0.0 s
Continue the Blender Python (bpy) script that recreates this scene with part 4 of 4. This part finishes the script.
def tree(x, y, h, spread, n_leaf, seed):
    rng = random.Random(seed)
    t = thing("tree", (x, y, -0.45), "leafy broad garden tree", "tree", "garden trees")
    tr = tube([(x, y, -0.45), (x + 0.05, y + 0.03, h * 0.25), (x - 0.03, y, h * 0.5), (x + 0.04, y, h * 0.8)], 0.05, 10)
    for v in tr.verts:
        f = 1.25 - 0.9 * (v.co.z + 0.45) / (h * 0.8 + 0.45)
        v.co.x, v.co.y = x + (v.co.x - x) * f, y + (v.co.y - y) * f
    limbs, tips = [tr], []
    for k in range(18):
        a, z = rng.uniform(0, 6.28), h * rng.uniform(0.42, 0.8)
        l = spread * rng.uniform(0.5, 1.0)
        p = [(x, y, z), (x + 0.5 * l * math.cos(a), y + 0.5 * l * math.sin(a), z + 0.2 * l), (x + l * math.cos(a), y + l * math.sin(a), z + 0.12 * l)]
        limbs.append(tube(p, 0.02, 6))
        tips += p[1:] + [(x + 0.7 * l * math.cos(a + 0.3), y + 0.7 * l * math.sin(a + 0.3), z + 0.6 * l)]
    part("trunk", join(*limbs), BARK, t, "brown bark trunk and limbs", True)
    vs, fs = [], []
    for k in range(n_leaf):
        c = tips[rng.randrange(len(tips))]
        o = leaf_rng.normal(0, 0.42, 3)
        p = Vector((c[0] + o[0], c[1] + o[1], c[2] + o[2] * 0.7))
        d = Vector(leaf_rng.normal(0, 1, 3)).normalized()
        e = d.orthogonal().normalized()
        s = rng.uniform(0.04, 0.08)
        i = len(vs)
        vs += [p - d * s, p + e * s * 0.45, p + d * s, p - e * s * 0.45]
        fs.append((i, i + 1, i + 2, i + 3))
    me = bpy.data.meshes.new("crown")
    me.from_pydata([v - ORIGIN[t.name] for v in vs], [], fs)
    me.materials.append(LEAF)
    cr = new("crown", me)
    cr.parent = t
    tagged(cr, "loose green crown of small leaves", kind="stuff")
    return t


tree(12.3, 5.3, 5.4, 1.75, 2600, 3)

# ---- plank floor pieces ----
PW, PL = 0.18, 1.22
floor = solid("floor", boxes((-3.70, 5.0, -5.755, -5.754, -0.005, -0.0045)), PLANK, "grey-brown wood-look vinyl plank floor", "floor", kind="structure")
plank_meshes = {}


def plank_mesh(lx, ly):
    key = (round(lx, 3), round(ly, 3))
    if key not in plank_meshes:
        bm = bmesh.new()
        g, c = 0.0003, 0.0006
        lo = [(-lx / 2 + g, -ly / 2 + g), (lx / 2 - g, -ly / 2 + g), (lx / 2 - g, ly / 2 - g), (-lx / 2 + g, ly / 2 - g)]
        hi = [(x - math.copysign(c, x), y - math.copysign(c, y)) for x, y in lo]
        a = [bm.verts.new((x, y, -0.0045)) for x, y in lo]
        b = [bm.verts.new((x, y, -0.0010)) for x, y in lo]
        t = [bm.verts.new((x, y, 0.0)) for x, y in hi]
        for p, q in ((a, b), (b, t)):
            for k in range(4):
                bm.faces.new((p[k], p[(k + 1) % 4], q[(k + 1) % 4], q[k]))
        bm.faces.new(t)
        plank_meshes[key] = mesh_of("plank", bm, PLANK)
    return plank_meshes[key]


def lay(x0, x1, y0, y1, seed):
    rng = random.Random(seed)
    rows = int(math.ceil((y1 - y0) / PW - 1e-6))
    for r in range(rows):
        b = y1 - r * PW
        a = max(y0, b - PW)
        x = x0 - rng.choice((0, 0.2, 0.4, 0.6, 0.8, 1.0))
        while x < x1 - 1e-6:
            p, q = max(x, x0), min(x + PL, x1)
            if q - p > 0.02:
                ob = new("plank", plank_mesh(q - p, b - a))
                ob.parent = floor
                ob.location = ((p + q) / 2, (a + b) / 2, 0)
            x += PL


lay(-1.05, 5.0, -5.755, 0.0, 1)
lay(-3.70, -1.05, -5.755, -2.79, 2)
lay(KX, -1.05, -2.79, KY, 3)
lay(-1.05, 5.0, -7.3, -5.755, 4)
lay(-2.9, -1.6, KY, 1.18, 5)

--------

### Objective
Isolate the lines above that contain the word "part" and copy them.

### Complete output
Continue the Blender Python (bpy) script that recreates this scene with part 4 of 4. This part finishes the script.
    part("trunk", join(*limbs), BARK, t, "brown bark trunk and limbs", True)